The question that came afterwards was whether the two professions, whether the two roles can or should work together. From my point of view yes, and necessarily in this case, because it is ideal to think of working in multidisciplinary teams in which the youth worker can work alongside a social worker or even a team of pedagogues and psychologists in order to have an even stronger impact and to be able to confront the problems that can arise in the management of situations that are sometimes not simple.

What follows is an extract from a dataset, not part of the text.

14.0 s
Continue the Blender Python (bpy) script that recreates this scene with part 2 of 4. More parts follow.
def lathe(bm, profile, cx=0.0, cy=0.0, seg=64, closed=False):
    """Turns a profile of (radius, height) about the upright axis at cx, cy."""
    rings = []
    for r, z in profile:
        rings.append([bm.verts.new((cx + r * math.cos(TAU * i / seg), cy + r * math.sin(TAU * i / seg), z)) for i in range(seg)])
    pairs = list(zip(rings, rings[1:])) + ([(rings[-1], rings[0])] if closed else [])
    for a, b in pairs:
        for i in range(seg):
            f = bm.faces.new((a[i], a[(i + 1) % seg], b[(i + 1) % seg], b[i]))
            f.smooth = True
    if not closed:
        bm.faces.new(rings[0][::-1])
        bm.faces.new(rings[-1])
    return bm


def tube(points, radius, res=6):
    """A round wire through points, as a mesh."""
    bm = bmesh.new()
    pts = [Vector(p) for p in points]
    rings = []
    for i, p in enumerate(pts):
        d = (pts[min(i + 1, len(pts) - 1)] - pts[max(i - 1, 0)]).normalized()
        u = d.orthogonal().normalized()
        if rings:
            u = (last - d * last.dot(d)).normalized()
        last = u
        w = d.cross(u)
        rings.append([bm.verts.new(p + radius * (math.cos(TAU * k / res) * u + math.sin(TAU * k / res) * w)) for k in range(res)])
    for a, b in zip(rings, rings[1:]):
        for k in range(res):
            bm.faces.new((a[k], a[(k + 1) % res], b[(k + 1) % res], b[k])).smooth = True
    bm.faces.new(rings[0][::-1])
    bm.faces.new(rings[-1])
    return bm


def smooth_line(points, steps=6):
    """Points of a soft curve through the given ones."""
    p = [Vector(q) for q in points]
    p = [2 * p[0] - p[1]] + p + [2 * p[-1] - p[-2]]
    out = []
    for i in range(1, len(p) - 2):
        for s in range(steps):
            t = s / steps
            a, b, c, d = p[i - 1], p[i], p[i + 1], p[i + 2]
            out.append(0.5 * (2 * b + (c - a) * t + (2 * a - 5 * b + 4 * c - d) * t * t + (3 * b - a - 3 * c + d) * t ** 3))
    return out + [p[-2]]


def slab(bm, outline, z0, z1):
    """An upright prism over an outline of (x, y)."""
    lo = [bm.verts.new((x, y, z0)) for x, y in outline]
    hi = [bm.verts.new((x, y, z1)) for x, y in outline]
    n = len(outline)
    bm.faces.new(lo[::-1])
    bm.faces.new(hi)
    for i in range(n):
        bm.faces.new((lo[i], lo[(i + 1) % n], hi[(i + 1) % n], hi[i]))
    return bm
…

What I notice is that when we work with passion and with young people, and we work with an open mind and an open heart towards the needs of young people and the criticalities they encounter, if we realise that a certain service does not fall within our area of competence, it is easy to refer to structures outside our own situations, to our cooperatives. Therefore, there is the possibility to do it, to refer, the possibility to work together, but it is not a system and it is not always possible, also because sometimes the steps that need to be done are obviously part of a bureaucracy that does not always facilitate the work and the timeliness in carrying out a team work that would be necessary especially in cases of marginality.